Giles, 27, was originally acquired to be the Astros’ closer in a 2016 blockbuster that sent Vince Velasquez, Mark Appel, Tom Eshelman, Brett Oberholtzer and Harold Arauz to the Phillies. After an up-and-down first season in Houston, Giles looked to be emerging as the dynamic late-inning weapon the ’Stros had hoped to acquire in 2017, tossing 62 2/3 innings of 2.30 ERA ball with 14 strikeouts per nine innings against 3.4 BB/9.
The postseason, however, proved to be another story, as Giles yielded runs in all but one of his seven playoff appearances and eventually fell behind both Lance McCullers Jr. and Charlie Morton when manager A.J. Hinch was looking for late-inning relief options late in Houston’s eventual World Series run. The inconsistencies have carried over to 2018, as Giles had already largely ceded ninth-inning duties to Hector Rondon and will now carry a 4.99 ERA through 30 2/3 innings with him to Triple-A Fresno.
To his credit, Giles owns a superlative 31-to-3 K/BB ratio so far in 2018 and has allowed only two home runs on the season.
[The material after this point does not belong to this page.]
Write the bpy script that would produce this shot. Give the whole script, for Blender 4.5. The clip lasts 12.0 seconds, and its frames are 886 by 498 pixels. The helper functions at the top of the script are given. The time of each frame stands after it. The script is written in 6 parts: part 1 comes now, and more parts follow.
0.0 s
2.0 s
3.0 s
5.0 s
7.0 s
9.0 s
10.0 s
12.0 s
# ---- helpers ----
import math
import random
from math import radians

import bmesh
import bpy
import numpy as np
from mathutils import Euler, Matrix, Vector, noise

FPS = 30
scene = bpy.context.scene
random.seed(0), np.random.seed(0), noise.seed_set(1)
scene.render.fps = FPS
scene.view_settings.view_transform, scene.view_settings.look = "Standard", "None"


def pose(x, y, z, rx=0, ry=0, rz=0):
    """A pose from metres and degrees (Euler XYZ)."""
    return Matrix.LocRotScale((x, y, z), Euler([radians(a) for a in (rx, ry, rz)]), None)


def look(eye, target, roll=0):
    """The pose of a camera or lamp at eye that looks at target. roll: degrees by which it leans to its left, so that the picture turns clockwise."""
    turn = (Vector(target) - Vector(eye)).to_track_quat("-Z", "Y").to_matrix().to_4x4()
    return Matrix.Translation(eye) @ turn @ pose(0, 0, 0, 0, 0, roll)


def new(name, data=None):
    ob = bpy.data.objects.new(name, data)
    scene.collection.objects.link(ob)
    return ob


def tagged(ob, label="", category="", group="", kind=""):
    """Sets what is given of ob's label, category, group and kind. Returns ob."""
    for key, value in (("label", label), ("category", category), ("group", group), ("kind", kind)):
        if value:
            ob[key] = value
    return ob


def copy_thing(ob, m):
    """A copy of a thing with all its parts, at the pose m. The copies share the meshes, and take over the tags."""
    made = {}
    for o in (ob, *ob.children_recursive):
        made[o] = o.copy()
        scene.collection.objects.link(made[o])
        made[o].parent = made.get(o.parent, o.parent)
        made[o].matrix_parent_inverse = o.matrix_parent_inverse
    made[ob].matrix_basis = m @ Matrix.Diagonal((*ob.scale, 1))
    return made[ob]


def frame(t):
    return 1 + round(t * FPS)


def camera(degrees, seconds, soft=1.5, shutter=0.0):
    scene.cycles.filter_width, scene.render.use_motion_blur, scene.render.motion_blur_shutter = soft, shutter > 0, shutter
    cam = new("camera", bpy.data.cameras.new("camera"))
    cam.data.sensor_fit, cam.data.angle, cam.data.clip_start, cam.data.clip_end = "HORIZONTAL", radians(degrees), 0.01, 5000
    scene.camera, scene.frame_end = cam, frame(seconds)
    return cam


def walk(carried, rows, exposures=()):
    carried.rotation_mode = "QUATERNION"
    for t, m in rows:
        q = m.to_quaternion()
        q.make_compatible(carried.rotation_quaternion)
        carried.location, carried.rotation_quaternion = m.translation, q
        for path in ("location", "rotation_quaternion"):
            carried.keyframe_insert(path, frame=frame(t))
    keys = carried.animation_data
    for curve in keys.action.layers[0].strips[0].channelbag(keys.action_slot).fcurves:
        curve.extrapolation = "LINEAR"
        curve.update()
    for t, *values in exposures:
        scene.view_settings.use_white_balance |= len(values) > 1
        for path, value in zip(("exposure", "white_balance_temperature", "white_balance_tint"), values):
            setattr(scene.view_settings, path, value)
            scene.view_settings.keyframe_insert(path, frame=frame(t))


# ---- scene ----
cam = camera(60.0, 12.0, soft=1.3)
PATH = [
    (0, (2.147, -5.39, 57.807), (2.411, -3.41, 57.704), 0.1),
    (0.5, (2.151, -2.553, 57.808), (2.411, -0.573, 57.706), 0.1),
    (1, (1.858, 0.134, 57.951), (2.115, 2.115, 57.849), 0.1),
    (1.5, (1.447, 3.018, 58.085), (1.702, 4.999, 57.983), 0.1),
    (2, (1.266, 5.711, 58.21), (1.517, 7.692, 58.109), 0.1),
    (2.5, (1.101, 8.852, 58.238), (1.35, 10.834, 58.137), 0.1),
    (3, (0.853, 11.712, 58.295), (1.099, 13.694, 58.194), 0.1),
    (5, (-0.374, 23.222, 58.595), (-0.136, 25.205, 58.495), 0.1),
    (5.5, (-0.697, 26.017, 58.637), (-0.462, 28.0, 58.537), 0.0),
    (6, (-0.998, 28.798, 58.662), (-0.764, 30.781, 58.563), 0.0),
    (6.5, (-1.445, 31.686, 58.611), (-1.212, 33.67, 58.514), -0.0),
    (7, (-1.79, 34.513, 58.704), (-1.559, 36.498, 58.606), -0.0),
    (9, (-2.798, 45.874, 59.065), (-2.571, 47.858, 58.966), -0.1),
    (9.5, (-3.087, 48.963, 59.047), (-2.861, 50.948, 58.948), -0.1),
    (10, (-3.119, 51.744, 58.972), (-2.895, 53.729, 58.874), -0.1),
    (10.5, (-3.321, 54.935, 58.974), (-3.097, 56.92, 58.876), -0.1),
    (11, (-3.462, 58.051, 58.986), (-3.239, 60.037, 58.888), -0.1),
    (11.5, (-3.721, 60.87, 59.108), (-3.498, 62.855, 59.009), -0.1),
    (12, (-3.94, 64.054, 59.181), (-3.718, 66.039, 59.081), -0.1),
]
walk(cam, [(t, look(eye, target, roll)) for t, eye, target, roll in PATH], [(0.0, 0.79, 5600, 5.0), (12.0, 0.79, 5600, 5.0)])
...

But he’s also seen his hard-contact rate rise by roughly 10 percent and been generally more hittable, averaging 10.6 hits per nine innings pitched against last year’s mark of 6.3. Giles’ .368 BABIP undoubtedly has played a role in those struggles, but a spike in that regard should be expected when surrendering considerably more hard contact to opponents.
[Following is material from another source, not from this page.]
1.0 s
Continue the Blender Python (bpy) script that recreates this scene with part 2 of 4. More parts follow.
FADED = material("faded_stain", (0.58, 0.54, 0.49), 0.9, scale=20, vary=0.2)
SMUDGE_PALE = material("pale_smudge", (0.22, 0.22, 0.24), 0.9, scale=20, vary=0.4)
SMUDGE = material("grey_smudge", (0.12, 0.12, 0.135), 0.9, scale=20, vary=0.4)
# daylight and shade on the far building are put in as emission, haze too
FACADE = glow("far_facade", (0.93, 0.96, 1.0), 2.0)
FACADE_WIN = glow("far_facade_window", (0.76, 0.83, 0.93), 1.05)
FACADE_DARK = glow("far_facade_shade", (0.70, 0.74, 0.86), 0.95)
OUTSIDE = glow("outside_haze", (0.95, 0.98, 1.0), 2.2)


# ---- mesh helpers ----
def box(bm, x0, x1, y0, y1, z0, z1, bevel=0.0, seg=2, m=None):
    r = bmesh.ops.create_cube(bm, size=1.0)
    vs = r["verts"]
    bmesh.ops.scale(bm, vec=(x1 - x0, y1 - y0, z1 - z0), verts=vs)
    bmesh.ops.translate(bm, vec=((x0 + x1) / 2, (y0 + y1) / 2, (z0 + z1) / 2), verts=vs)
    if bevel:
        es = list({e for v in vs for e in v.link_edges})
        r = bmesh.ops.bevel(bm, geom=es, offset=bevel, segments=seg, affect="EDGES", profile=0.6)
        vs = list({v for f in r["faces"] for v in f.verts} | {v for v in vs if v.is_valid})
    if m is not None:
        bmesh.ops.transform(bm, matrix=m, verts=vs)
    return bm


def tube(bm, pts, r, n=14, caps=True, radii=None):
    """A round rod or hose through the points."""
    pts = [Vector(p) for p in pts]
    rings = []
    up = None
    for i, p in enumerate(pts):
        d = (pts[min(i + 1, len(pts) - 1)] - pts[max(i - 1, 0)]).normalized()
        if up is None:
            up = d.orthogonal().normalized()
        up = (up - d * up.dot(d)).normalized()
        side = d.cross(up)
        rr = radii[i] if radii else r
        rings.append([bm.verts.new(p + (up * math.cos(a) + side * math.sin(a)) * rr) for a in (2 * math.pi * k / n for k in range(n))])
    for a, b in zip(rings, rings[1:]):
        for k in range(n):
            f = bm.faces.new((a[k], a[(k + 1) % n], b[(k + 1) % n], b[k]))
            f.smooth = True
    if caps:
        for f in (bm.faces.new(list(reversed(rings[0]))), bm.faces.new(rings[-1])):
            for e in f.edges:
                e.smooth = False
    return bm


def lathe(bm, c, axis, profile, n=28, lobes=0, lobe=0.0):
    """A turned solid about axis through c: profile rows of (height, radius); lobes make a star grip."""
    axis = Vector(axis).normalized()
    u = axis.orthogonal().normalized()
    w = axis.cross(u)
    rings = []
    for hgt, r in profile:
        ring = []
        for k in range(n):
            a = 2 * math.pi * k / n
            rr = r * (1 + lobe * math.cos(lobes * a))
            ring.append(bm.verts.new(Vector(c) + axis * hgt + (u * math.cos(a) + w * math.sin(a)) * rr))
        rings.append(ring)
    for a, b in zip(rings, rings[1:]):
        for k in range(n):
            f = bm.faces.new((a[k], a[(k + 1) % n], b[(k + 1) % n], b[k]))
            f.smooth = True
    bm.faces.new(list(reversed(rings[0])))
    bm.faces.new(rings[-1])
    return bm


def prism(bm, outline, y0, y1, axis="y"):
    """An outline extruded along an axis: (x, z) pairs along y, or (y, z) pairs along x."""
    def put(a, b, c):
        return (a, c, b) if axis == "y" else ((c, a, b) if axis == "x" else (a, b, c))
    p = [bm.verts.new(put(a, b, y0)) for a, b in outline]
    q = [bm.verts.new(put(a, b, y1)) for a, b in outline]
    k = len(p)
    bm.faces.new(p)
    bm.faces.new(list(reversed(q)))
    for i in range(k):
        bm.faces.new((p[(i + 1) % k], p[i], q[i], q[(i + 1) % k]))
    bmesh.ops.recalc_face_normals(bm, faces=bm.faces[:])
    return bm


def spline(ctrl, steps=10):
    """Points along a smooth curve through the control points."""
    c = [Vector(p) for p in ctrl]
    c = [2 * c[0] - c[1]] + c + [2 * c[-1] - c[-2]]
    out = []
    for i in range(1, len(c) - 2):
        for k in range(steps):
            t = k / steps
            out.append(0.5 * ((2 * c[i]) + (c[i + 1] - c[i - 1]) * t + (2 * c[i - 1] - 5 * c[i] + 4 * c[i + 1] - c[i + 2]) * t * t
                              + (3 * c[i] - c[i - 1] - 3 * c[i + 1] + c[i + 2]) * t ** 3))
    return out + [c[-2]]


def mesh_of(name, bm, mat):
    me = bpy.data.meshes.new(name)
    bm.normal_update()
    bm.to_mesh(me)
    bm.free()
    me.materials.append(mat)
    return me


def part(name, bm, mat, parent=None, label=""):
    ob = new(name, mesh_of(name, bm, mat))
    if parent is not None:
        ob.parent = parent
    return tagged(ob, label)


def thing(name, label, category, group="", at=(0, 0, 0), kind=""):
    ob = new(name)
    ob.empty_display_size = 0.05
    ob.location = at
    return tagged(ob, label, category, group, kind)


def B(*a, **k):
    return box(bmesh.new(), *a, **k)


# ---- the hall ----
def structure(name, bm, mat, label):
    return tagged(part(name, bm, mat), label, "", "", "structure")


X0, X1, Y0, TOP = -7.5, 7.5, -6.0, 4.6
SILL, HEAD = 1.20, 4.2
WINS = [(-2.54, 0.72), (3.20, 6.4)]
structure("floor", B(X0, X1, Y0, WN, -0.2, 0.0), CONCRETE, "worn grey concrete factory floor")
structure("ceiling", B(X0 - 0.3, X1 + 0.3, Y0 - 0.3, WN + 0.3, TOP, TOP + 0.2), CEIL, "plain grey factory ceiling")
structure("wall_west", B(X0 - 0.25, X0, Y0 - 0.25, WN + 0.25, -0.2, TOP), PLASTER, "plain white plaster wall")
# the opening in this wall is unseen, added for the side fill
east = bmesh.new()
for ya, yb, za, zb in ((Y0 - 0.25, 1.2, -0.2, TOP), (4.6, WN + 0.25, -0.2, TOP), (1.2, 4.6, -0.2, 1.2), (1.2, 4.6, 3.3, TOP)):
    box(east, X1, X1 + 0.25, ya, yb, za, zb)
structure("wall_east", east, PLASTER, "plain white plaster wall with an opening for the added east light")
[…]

The tipping point for Giles may well have come last night. Given a three-run lead in the ninth inning, Giles allowed three consecutive singles to open the frame before being pulled by manager A.J. Hinch. A frustrated Giles visibly appeared to cuss as he left the mound, potentially at Hinch, though there’s been no confirmation of that. After the game, Hinch told reporters (Twitter link via Chandler Rome of the Houston Chronicle): “That stuff happens in the heat of battle. I didn’t hear anything. He can let me know if it was directed at me. … If it turns out it was at me, we’ll talk about it.”
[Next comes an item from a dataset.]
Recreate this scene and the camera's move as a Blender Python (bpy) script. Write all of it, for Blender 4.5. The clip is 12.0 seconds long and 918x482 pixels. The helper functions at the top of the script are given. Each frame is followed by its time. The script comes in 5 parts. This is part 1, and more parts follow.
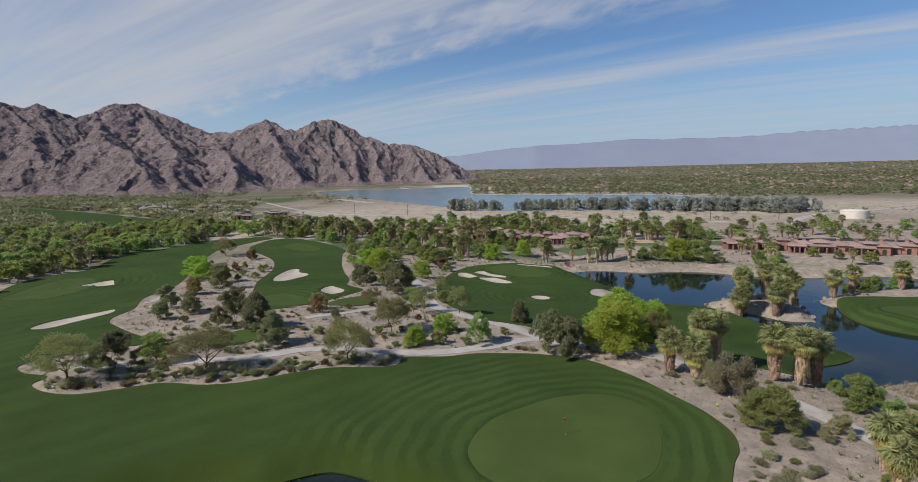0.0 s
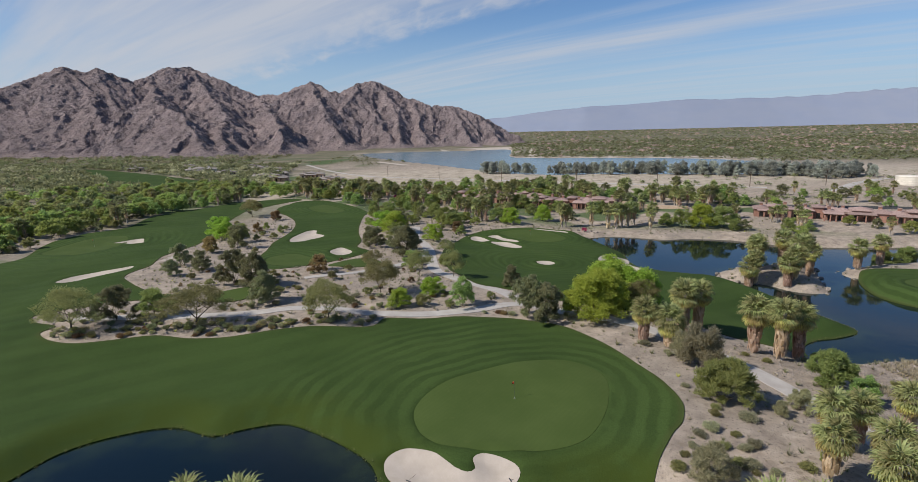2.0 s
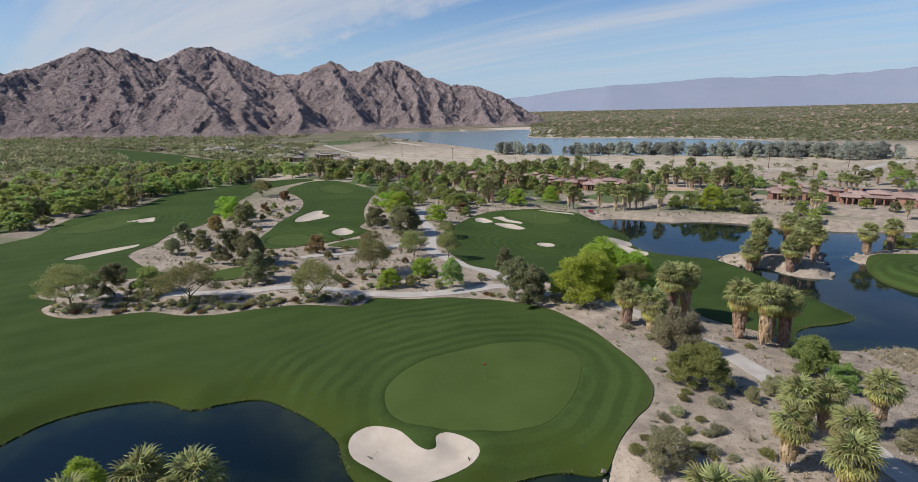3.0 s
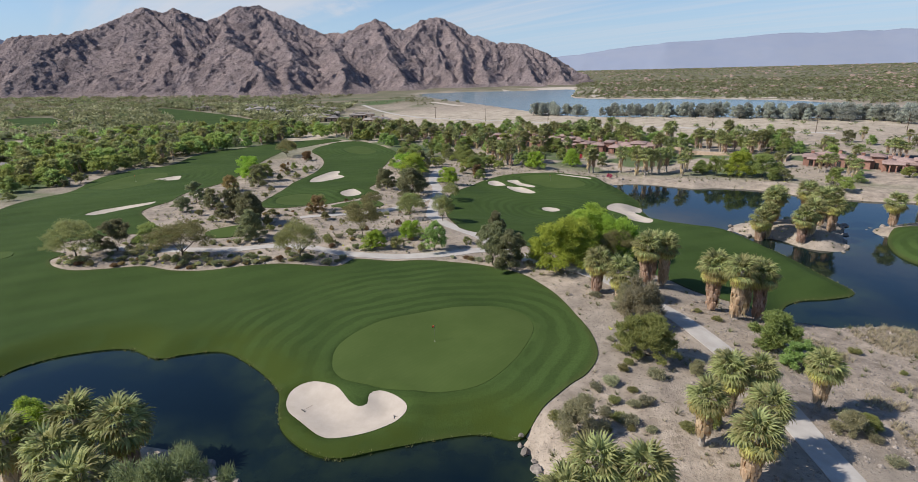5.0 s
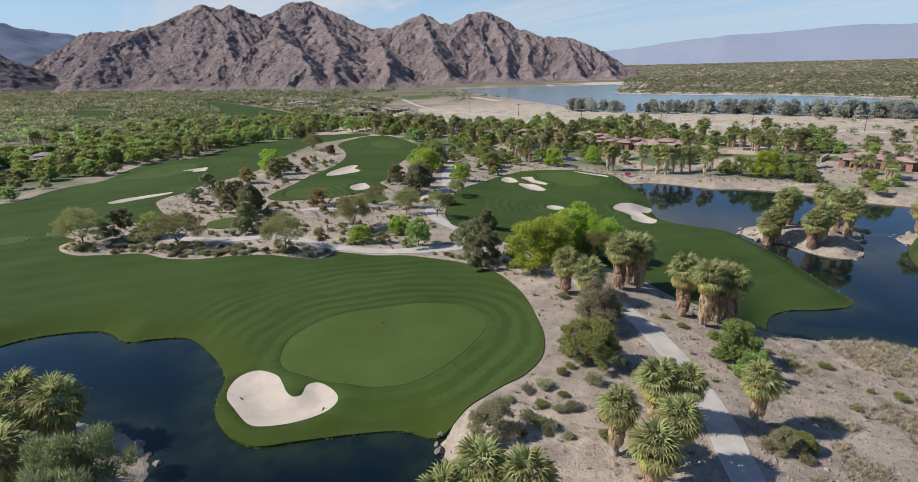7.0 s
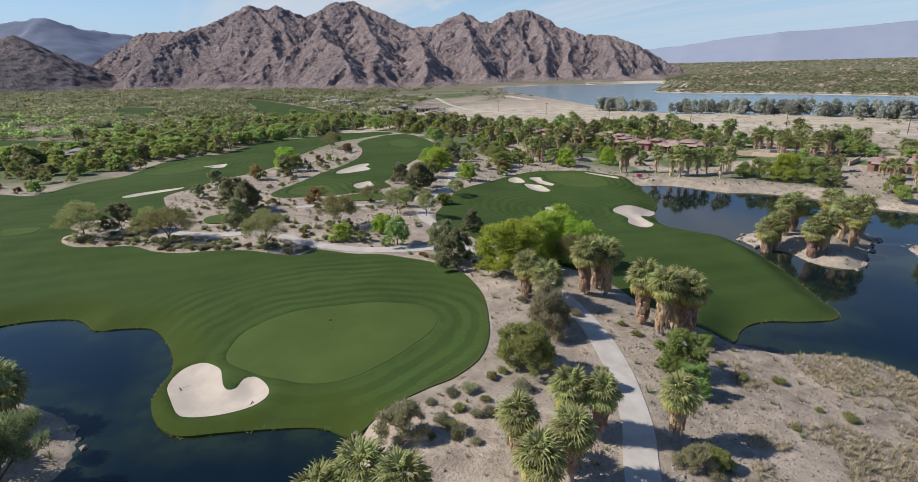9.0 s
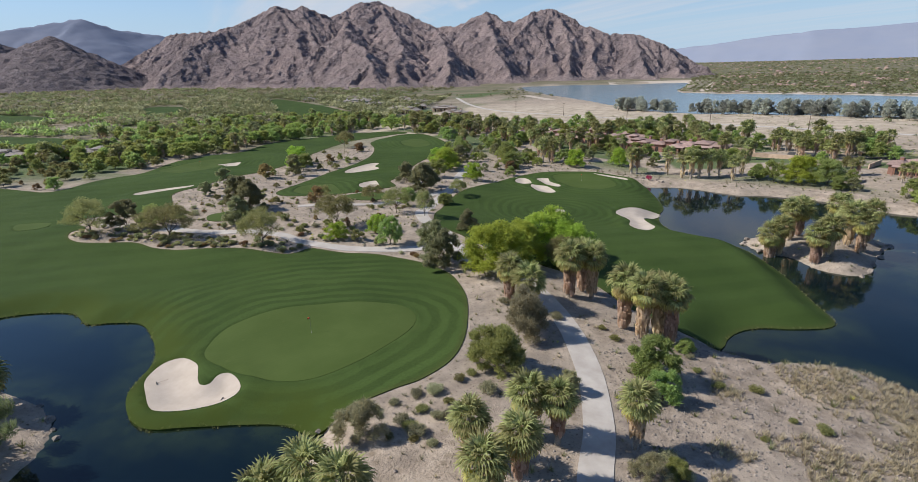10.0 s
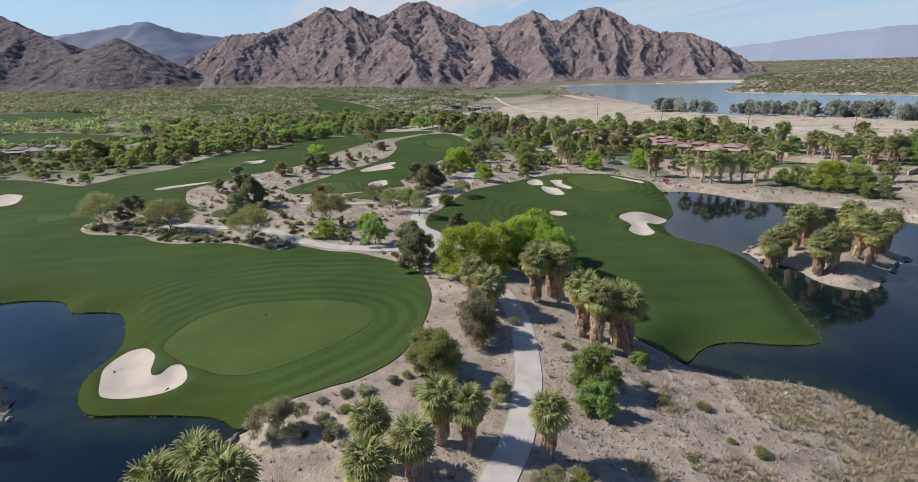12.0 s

From a service time vantage point, there’s little implication for Giles’ long-term future. He entered the season with three years, 113 days of service time and has already been in the Majors long enough to have surpassed the four-year mark. As such, he’ll still be eligible for arbitration twice more before qualifying as a free agent following the 2020 season, regardless of how long he spends in Triple-A.